Dopo una trentina di foto di rito, tentiamo, invano, di attaccare
discorso con un gruppetto di stranieri: c’è troppa distanza fra il
loro inglese sciolto e il nostro cacofonico esperanto.
Sono quasi le 13:00, è ora di mettere mano alle bisacce.

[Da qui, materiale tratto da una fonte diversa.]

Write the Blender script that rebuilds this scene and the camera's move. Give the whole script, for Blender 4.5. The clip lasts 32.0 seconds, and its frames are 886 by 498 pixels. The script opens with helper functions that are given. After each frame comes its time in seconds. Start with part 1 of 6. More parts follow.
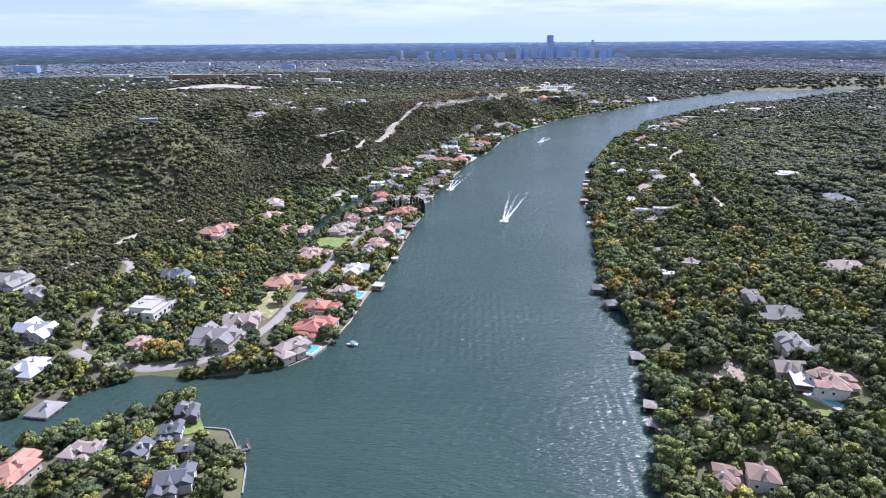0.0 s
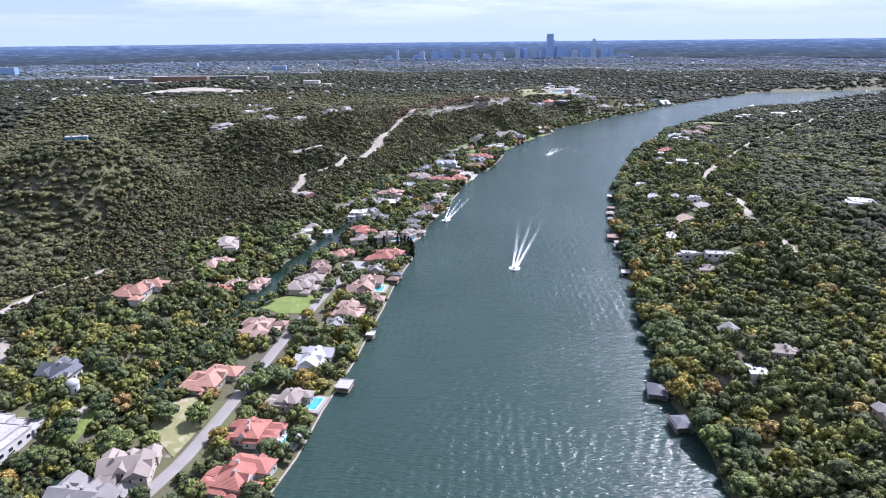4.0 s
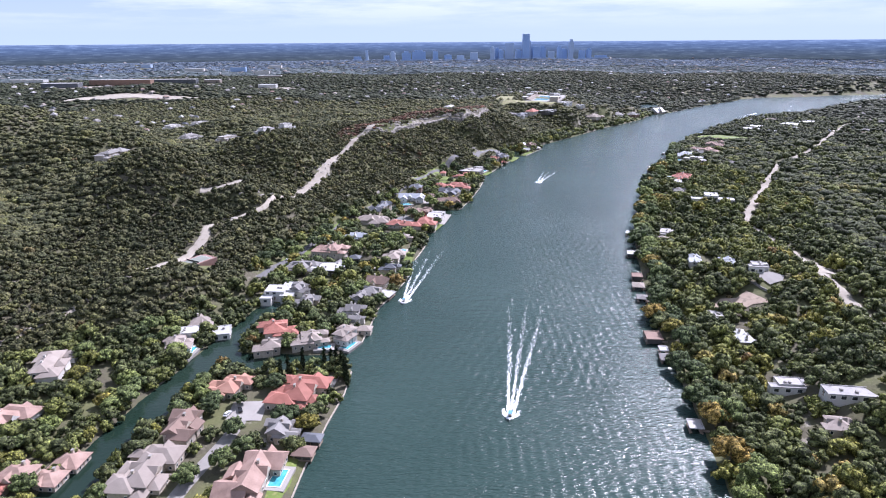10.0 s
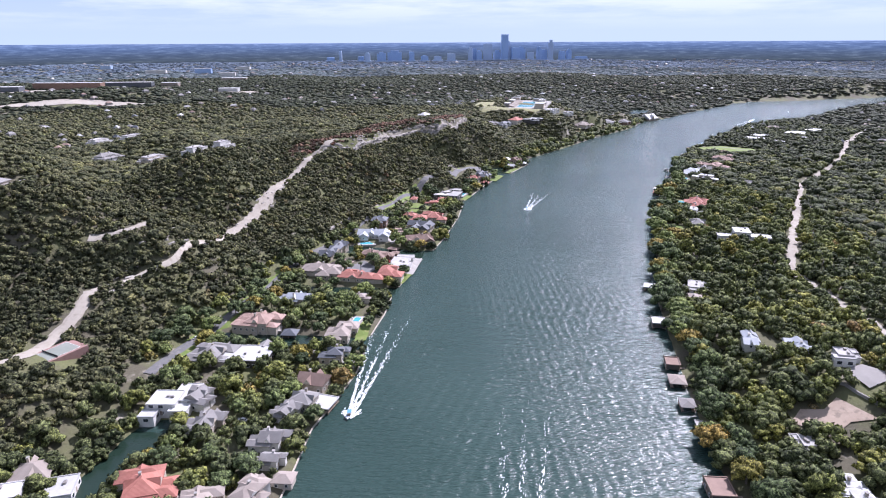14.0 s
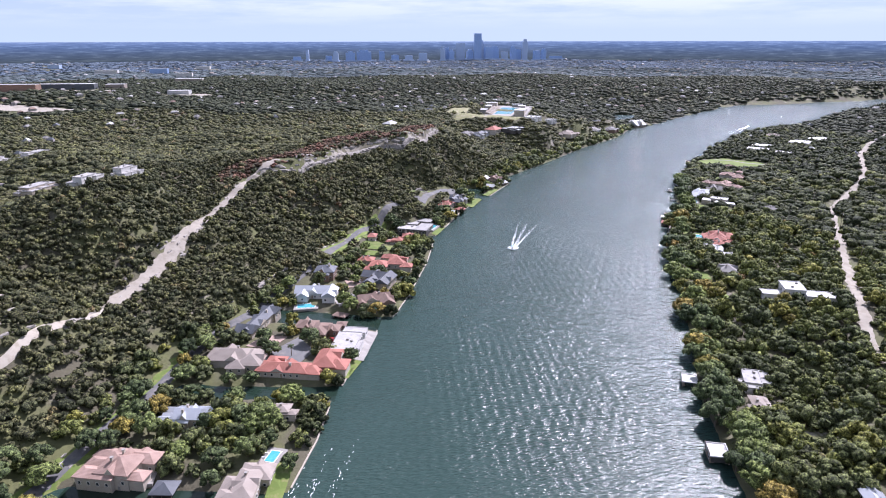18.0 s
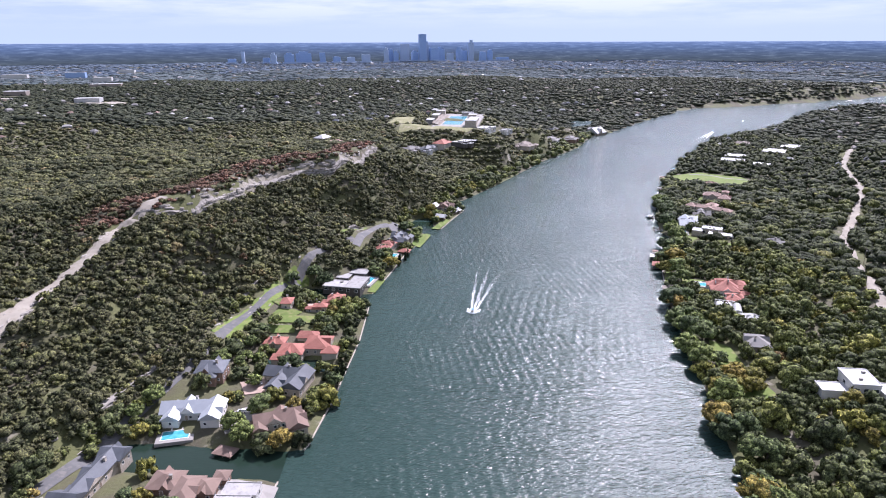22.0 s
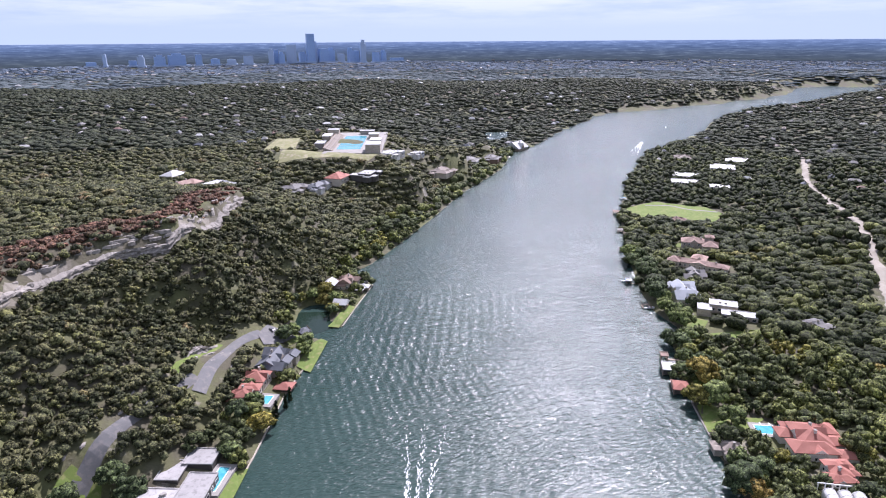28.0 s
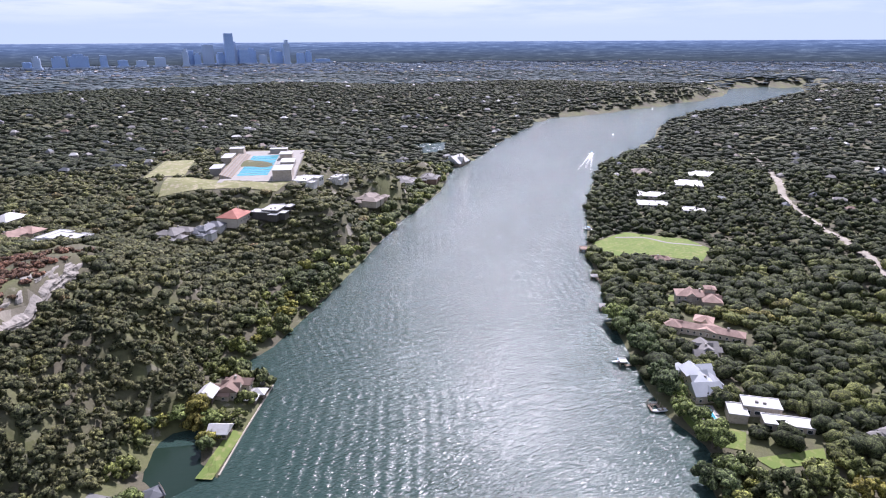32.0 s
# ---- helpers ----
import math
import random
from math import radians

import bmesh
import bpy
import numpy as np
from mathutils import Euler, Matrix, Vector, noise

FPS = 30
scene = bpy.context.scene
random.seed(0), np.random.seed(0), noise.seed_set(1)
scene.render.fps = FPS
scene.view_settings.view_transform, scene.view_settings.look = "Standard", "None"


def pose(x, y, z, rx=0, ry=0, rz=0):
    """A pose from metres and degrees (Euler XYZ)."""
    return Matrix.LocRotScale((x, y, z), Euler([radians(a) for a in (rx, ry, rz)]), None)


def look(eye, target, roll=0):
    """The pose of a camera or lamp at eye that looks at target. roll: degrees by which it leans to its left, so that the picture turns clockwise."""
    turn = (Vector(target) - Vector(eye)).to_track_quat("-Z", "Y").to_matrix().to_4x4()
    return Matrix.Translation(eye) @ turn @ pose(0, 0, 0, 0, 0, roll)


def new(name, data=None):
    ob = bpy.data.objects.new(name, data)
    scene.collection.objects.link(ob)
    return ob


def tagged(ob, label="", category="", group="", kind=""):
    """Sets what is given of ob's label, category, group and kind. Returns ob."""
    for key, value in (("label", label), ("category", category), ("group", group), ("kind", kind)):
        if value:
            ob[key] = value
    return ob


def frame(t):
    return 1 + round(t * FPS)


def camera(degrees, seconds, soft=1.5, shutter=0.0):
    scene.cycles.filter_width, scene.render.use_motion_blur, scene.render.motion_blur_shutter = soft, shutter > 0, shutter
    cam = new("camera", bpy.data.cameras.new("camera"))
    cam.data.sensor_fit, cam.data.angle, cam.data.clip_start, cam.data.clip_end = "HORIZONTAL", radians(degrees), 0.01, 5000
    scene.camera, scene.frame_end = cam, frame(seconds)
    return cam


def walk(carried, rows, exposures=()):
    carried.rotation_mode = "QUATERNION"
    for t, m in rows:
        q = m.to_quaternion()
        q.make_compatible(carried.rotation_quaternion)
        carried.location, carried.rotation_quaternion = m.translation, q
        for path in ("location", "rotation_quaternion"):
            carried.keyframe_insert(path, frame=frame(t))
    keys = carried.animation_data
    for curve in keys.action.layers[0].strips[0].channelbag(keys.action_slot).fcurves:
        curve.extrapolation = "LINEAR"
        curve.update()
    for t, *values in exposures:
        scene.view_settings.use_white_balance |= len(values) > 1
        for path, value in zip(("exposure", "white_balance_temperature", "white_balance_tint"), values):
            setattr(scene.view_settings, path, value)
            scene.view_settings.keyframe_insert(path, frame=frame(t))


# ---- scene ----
cam = camera(70.6, 32.0, soft=1.1)
PATH = [
    (0, (-0.084, -1.604, 162.459), (-0.056, 0.295, 161.831), -0.4),
    (0.5, (0.394, 15.586, 162.448), (0.423, 17.484, 161.818), -0.4),
    (1, (0.851, 32.643, 162.463), (0.88, 34.54, 161.831), -0.4),
    (1.5, (1.393, 49.506, 162.475), (1.422, 51.403, 161.842), -0.3),
    (2, (2.0, 66.229, 162.48), (2.031, 68.126, 161.848), -0.3),
    (2.5, (2.708, 82.827, 162.476), (2.74, 84.724, 161.843), -0.3),
    (3, (3.521, 99.347, 162.469), (3.554, 101.245, 161.837), -0.4),
    (3.5, (4.401, 115.668, 162.469), (4.434, 117.566, 161.838), -0.5),
    (5.5, (8.386, 180.258, 162.384), (8.423, 182.156, 161.756), -0.7),
    (6, (9.578, 196.47, 162.377), (9.616, 198.368, 161.748), -0.7),
    (6.5, (10.737, 212.765, 162.349), (10.777, 214.664, 161.721), -0.8),
    (7, (11.798, 228.971, 162.319), (11.841, 230.869, 161.691), -0.9),
    (7.5, (12.924, 245.051, 162.308), (12.982, 246.949, 161.682), -0.9),
    (8, (14.247, 260.98, 162.319), (14.341, 262.876, 161.689), -0.8),
    (8.5, (15.821, 276.874, 162.305), (15.924, 278.769, 161.674), -0.6),
    (9, (17.602, 293.0, 162.346), (17.708, 294.895, 161.716), -0.6),
    (9.5, (19.536, 309.359, 162.419), (19.644, 311.254, 161.789), -0.5),
    (10, (21.615, 325.723, 162.451), (21.727, 327.618, 161.821), -0.4),
    (10.5, (23.64, 342.0, 162.454), (23.759, 343.894, 161.823), -0.3),
    (11, (25.658, 358.314, 162.472), (25.787, 360.207, 161.843), -0.4),
    (11.5, (27.674, 374.582, 162.494), (27.826, 376.474, 161.864), -0.2),
    (12, (29.79, 390.775, 162.513), (29.96, 392.665, 161.884), -0.2),
    (12.5, (32.005, 406.792, 162.512), (32.178, 408.682, 161.882), -0.2),
    (13, (34.211, 422.732, 162.475), (34.385, 424.622, 161.844), -0.2),
    (13.5, (36.184, 438.688, 162.441), (36.361, 440.578, 161.811), -0.2),
    (14, (37.997, 454.818, 162.425), (38.174, 456.708, 161.796), -0.3),
    (14.5, (39.936, 471.031, 162.443), (40.118, 472.92, 161.811), -0.1),
    (16.5, (49.184, 535.262, 162.622), (49.426, 537.144, 161.99), -0.1),
    (17, (51.864, 551.356, 162.581), (52.119, 553.236, 161.948), -0.1),
    (17.5, (54.664, 567.597, 162.494), (54.92, 569.477, 161.861), -0.1),
    (18, (57.565, 583.842, 162.375), (57.823, 585.722, 161.743), -0.1),
    (18.5, (60.471, 599.937, 162.252), (60.731, 601.816, 161.62), -0.1),
    (19, (63.403, 615.971, 162.149), (63.677, 617.849, 161.517), -0.1),
    (19.5, (66.383, 631.836, 162.043), (66.683, 633.71, 161.412), -0.1),
    (20, (69.484, 647.478, 162.036), (69.819, 649.346, 161.405), -0.1),
    (20.5, (72.791, 662.953, 162.09), (73.158, 664.815, 161.46), -0.2),
    (21, (76.383, 678.507, 162.159), (76.763, 680.367, 161.529), -0.2),
    (21.5, (80.027, 694.038, 162.244), (80.424, 695.894, 161.614), -0.3),
    (22, (83.512, 709.607, 162.368), (83.925, 711.46, 161.738), -0.2),
    (22.5, (86.677, 725.323, 162.543), (87.092, 727.176, 161.913), -0.3),
    (23, (89.632, 741.064, 162.703), (90.054, 742.915, 162.074), -0.2),
    (23.5, (92.628, 756.758, 162.835), (93.065, 758.606, 162.206), -0.2),
    (24, (95.819, 772.466, 162.94), (96.266, 774.311, 162.309), -0.2),
    (24.5, (99.227, 788.399, 163.096), (99.68, 790.242, 162.466), -0.2),
    (26.5, (113.557, 852.572, 164.98), (114.138, 854.379, 164.35), -0.5),
    (27, (117.841, 868.307, 165.099), (118.467, 870.098, 164.467), -0.5),
    (27.5, (122.717, 883.692, 165.089), (123.384, 885.468, 164.455), -0.4),
    (28, (128.034, 898.808, 164.978), (128.744, 900.567, 164.345), -0.4),
    (28.5, (133.705, 913.808, 164.843), (134.449, 915.553, 164.21), -0.3),
    (29, (139.786, 928.817, 164.732), (140.566, 930.547, 164.098), -0.3),
    (29.5, (146.292, 943.781, 164.639), (147.111, 945.492, 164.006), -0.3),
    (30, (153.157, 958.653, 164.571), (154.015, 960.345, 163.937), -0.3),
    (30.5, (160.236, 973.47, 164.51), (161.126, 975.144, 163.875), -0.3),
    (31, (167.502, 988.245, 164.469), (168.396, 989.918, 163.834), -0.3),
    (31.5, (174.701, 1002.823, 164.421), (175.595, 1004.496, 163.787), -0.3),
    (32, (181.801, 1017.189, 164.384), (182.696, 1018.862, 163.751), -0.3),
]
walk(cam, [(t, look(eye, target, roll)) for t, eye, target, roll in PATH], [(0, 0.78, 5480, 26), (16, 0.7, 5640, 28), (32, 0.64, 5760, 28)])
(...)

Individuiamo un’area idonea al bivacco e la raggiungiamo. Varenne
estrae il secondo panino al crudo e la terza fuij, il Segretario e
Antonio lo imitano. Io tiro fuori una sorprendente
“pasta
e fuoija” che spiazza tutti, compresi alcuni stranieri che mi
osservano divertiti mentre sgranocchiano le loro barrette
energetiche marca Enervit.
Ultimato il “rintosto” ci prepariamo ad affrontare, finalmente, il
pendio. Stringo per bene gli scarponi, deciso a godermi fino in
fondo la discesa nonostante la digestione in fase REM e le gambe
imballate.
Il primo a partire, manco a dirlo, è Fabio, seguito da Cesidio e
Antonio. Io, al solito, sono lentissimo, per via dell’innata
passione per la “curva stretta”. Ma la rava della Giumenta Bianca è
dura pure in discesa, tanto da costringermi presto ad allargare il
raggio della serpentina. Anzi, è indispensabile fermarsi spesso per
riprendere fiato e far riposare gli arti.
È
incredibile: dopo almeno un quarto d’ora di curve siamo ancora a
metà pendio. In basso, la neve, per via del tepore, è molle ma
accettabile.
Raggiungiamo il tratto boscato. Una serie di gobbe ci spinge ad
effettuare degli improbabili salti che ci frullano definitivamente
le gambe. Ci trasciniamo così nei pressi delle automobili e
sganciamo finalmente gli sci.
Sistemiamo agevolmente l’attrezzatura nel pick-up di Varenne e
rivolgiamo un ultimo sguardo alla rava infinita. «E meno male che
doveva essere una passeggiata!» esclamo polemico rivolgendomi
ovviamente ad Antonio. Questi alza lo sguardo, sospira ed ammette:
«no, no, Compa’: è propria tosta, pe’ la Maiella…».